No. 302-ES18-24434 – 6 May 2019


The grounds for recognizing pledge rights to persons who have concluded participation agreements with the developer of shared construction are regulated by special provisions of civil legislation, in particular, by the law On Participation in Shared Construction of Apartment Buildings and Other Real Estate Objects and not by the Bankruptcy Law (Federal Law 127-FZ).

No. 306-ES18-26294 – 8 May 2019


Once the court includes in the creditors' register of claims the payment of persons who worked under an employment contract, they are defined as the requirements of the creditors in the bankruptcy case and do not have an inseparable relationship with the identity of the creditor. Therefore, the prohibition of concession (Article 383 of the Russian Criminal Code) is not violated.
In this regard, when the owner of the unitary enterprise's property chooses a model of performance of obligations to employees that uses the civil-law mechanism of an assignment of rights of claims, such a method is considered permissible.
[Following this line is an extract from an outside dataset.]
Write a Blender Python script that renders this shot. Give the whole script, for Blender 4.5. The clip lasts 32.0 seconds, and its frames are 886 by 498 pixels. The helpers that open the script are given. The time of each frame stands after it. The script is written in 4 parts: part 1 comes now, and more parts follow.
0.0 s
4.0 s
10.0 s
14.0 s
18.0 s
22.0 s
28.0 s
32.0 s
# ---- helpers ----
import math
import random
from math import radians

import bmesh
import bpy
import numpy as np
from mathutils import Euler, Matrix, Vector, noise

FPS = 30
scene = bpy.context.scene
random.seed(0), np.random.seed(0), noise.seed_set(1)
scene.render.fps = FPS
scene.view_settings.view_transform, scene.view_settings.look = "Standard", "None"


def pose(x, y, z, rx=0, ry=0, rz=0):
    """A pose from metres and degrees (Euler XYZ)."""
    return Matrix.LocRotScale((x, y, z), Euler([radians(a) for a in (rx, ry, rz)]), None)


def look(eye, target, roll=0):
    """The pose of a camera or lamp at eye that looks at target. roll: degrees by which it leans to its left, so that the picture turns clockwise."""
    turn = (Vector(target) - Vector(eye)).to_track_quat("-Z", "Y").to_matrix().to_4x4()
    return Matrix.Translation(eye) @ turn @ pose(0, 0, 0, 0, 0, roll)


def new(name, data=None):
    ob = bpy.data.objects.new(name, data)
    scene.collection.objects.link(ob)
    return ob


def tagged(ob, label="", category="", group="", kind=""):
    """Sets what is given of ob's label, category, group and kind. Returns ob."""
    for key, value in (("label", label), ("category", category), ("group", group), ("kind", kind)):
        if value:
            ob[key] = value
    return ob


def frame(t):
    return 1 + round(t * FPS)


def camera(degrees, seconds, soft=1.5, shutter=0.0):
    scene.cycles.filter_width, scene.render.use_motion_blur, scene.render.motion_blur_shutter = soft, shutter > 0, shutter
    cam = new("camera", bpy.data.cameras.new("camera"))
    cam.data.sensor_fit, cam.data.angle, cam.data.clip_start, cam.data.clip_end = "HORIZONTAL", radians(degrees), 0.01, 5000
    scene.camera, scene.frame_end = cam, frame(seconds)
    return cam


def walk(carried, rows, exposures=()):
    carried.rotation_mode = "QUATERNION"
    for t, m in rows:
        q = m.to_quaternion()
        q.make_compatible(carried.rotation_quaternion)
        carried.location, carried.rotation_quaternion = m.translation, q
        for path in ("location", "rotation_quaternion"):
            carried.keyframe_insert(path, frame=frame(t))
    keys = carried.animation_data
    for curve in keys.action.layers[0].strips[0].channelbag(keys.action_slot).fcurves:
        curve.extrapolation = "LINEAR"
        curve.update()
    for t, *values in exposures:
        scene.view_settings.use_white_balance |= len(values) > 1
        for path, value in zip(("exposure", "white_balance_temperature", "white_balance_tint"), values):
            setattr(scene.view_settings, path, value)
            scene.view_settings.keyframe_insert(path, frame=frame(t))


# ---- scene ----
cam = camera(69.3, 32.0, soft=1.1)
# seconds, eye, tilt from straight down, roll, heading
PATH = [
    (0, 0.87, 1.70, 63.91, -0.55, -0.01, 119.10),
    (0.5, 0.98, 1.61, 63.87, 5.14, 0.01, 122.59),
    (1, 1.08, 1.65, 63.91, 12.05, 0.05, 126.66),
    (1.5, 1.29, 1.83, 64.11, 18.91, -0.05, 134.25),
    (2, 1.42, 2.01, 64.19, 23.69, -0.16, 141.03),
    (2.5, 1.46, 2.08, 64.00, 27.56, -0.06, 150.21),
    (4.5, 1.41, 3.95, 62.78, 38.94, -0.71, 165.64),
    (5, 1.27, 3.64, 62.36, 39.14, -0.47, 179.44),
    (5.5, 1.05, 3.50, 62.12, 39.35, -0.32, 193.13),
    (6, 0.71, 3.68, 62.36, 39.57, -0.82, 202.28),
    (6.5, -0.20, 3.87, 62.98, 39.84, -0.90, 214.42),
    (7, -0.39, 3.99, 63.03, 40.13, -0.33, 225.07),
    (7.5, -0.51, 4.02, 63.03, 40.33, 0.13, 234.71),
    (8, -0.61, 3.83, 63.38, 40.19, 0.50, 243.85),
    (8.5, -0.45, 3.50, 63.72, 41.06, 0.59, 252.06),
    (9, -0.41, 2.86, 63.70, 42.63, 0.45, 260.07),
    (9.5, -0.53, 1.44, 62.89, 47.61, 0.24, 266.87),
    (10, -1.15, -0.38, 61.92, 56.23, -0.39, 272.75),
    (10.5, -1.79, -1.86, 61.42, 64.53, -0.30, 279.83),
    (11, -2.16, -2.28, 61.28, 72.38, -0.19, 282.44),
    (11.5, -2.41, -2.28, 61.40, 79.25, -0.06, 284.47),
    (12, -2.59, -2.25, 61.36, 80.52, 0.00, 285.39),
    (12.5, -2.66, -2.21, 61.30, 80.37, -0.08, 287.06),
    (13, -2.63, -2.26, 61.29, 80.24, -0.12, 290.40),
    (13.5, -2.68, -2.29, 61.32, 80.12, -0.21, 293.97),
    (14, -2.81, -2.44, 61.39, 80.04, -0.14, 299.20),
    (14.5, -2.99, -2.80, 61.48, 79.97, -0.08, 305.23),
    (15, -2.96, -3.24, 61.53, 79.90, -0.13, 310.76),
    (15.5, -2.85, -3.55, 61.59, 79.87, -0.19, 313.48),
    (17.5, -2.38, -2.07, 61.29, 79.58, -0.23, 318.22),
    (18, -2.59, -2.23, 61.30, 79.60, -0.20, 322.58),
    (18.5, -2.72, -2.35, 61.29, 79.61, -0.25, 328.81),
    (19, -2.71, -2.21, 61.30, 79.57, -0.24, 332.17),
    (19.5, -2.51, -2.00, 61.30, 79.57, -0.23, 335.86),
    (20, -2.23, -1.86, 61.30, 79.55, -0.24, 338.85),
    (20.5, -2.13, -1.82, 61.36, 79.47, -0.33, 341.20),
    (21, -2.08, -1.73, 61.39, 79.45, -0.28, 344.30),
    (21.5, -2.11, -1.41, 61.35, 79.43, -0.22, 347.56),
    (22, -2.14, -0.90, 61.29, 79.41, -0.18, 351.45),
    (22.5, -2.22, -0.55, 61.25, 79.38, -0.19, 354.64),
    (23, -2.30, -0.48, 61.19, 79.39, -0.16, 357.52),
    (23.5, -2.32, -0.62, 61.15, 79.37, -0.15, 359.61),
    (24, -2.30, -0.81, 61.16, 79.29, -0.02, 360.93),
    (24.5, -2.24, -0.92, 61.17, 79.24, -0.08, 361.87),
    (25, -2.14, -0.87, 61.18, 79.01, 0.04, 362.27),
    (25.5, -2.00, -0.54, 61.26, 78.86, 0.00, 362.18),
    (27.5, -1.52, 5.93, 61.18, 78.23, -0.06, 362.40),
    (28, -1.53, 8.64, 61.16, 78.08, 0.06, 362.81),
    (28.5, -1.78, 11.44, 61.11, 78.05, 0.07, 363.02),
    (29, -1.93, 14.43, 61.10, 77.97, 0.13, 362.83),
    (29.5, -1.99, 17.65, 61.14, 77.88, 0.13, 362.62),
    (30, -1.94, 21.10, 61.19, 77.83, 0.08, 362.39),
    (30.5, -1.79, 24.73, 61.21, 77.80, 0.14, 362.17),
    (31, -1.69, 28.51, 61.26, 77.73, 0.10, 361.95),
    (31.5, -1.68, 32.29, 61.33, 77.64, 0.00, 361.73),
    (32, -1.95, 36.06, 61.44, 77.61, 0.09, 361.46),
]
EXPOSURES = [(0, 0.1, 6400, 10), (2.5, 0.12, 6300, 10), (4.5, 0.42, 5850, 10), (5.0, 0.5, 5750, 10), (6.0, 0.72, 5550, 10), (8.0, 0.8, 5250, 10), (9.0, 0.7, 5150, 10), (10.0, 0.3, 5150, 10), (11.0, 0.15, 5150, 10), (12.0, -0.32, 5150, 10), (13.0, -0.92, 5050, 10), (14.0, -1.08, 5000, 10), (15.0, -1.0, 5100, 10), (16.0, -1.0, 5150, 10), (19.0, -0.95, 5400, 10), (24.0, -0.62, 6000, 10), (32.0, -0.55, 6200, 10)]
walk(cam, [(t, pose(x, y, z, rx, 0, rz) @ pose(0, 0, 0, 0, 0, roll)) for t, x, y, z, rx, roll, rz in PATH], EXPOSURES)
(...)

No. 307-ES16-3765 – 14 May 2019


The right of a third party (i.e., a creditor) to sue for recognition of an imaginary transaction as null and void is not related to the fact of the contract conclusion and its execution as an ordinary transaction, reflecting the true will of the parties, but to the onset of consequences artificially created by the parties’ appearances of execution. Such a nullification right is aimed at eliminating these consequences. Therefore, within the meaning of paragraph 1 of Art. 181 of the Civil Code of the Russian Federation, the beginning of the statute of limitations is determined by the moment from which the third party should have learned about the formal nature of the beginning of execution of the imaginary contract.
The Supreme Court of the Russian Federation also pointed out that recognition of a debtor's transaction as invalid on corporate grounds does not deprive its creditors of the right to apply to the court with a separate claim for recognition of the transaction as null and void. To hold otherwise would prevent creditors from effectively defending their violated rights in court.